Os 181 deputados federais que assinaram o pedido são de partidos com viés ideológico bastante diferenciado. Aparecem na lista parlamentares do Podemos, MDB, Cidadania, PSDB, Republicanos, PSC, PP, Patriota, PSDB e Novo.
Alguns parlamentares contrários à CPI se posicionaram nas redes sociais sobre o motivo pelo qual não assinaram. Um deles foi o deputado federal Fábio Trad (PSD-MS), relator da prisão em segunda instância (PEC 199/19). “Não assinarei a tal ‘CPI do abuso de poder do TSE e STF’ porque o abuso de poder parte justamente daqueles que se utilizam do mandato para enfraquecer o único Poder que está tendo coragem de combater o golpismo e a escalada da extrema direita no país. Não assino. Viva o TSE!”, escreveu Trad.
Diante dos críticos à CPI, Van Hattem ressaltou que a instalação da comissão é uma forma de “pacificar o país e fazer com que haja um reequilíbrio institucional”. “Não queremos um poder acima do outro, não é nada contra o poder, é tudo a favor do legislativo, da independência e da harmonia entre os três poderes”, disse.

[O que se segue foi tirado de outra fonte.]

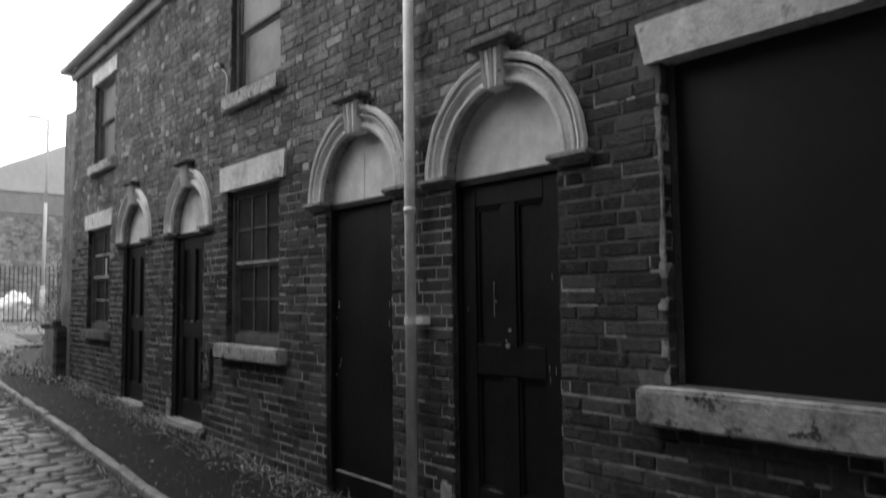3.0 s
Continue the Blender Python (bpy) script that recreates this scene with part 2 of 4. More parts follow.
# ---- ground: one sheet to the horizon, lane bed under the setts ----
def ground_sheet():
    xs = [-400, -60, -20, -8, -4, -2, -1.5, -0.5, 0.5, 1.0, 1.5, 2.5, 4, 8, 20, 60, 400]
    ys = [-400, -60, -20, -10, -6, -3] + list(range(0, 28, 1)) + [30, 40, 60, 120, 400]
    bm = bmesh.new()
    rows = [[bm.verts.new((x, y, g(x, y) - 0.031)) for x in xs] for y in ys]
    for j in range(len(ys) - 1):
        for i in range(len(xs) - 1):
            bm.faces.new((rows[j][i], rows[j][i + 1], rows[j + 1][i + 1], rows[j + 1][i]))
    return tagged(part("ground", bm, M_JOINT, smooth=True), "dark earth and moss between and around the setts", "ground", "", "structure")


ground = ground_sheet()


def strip(name, y0, y1, left, right, lift, thick, material, label, step=0.5, wobble=0.0):
    """A paved strip following the lane, between two x functions."""
    bm = bmesh.new()
    n = max(1, int((y1 - y0) / step))
    prev = None
    for i in range(n + 1):
        y = y0 + (y1 - y0) * i / n
        a, b = left(y), right(y)
        up = lift(y) if callable(lift) else lift
        za, zb = g(a, y) + up, g(b, y) + up
        row = []
        for k in range(7):
            x = a + (b - a) * k / 6
            row.append(bm.verts.new((x, y, za + (zb - za) * k / 6 + wobble * noise.noise((x * 3, y * 3, 0)))))
        if prev:
            for k in range(6):
                bm.faces.new((prev[k], prev[k + 1], row[k + 1], row[k]))
        prev = row
    ext = bmesh.ops.extrude_face_region(bm, geom=list(bm.faces))
    bmesh.ops.translate(bm, verts=[v for v in ext["geom"] if isinstance(v, bmesh.types.BMVert)], vec=(0, 0, -thick))
    return tagged(part(name, bm, material), label, name, "", "structure")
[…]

Deputado entra com ação no STF contra CPI
Após o deputado Marcel van Hattem conseguir o número mínimo de assinaturas para a instalação da CPI do Abuso de Autoridade, o deputado Nereu Crispim (PSD-RS) entrou com uma ação no STF contra a tramitação da comissão que pretende investigar a própria suprema corte. Na petição, além de pedir que a CPI seja arquivada, o deputado Crispim solicita o pedido seja investigado no inquérito que apura a atuação das milícias digitais.
Segundo o parlamentar, a criação da CPI seria inconstitucional e ilegal por violar cláusulas pétreas da Constituição, atentando contra a separação de Poderes, e afirma que a iniciativa de Marcel van Hattem (Novo-RS) teria como objetivo legitimar e incentivar os “atos antidemocráticos”.
Apesar de Van Hattem não questionar o resultado das eleições e tampouco citar os atos realizados em frente a quartéis, Nereu Crispim vê no pedido de CPI uma forma de incitar esses protestos. “Dentre tantos baderneiros e insatisfeitos com o resultado (das eleições), comunico notícia da ocorrência de crime, em tese, praticado pelo deputado federal Marcel van Hattem que se utilizando do cargo e de instrumentos legislativos e de suas redes sociais, comete atos de incitamento a animosidade entre as Forças Armadas e os poderes constitucionais e outras instituições que tomaram decisões para garantir a lei e a ordem durante e após as eleições”, diz trecho do pedido de Crispim.
Procurado pela Gazeta do Povo, a assessoria do deputado Van Hattem disse que essa ação “nem merece resposta”.
Decisões do STF e do TSE são questionadas por juristas
No período da campanha eleitoral e depois das eleições, o TSE, presidido pelo ministro Alexandre de Moraes, determinou a censura prévia de conteúdos e o bloqueio de perfis nas redes sociais. Nas últimas semanas, qualquer pedido de esclarecimento sobre urnas eletrônicos foi punido pelo tribunal com multas ou outras medidas que fogem ao previsto na legislação brasileira.
Desde a instalação do inquérito das fake news, em março de 2019, o STF e, mais recentemente, o TSE têm adotado medidas consideradas inconstitucionais por diversos juristas. O STF iniciou, por exemplo, diversos inquéritos de ofício (sem ser provocado e sem reconhecer as prerrogativas do Ministério Público), utilizando de forma anômala o artigo 43 do regimento da Casa, tornando-se assim juiz, acusador e vítima em vários processos – o que fere o devido processo legal e o amplo direito de defesa.
Dentre os deputados federais com mandato ativo que tiveram perfis suspensos por ordem do TSE estão Carla Zambelli (PL-SP), Major Vitor Hugo (PL-GO), Coronel Tadeu (PL-SP) e José Medeiros (PL-MT). Já entre candidatos que saíram vitoriosos nas urnas neste ano e assumirão mandato na Câmara no próximo ano e que também foram censurados estão Gustavo Gayer (PL-GO) e Nikolas Ferreira (PL-MG), que teve a maior votação do país nas eleições deste ano. Há, ainda, uma série de perfis censurados, como de jornalistas, empresários e artistas.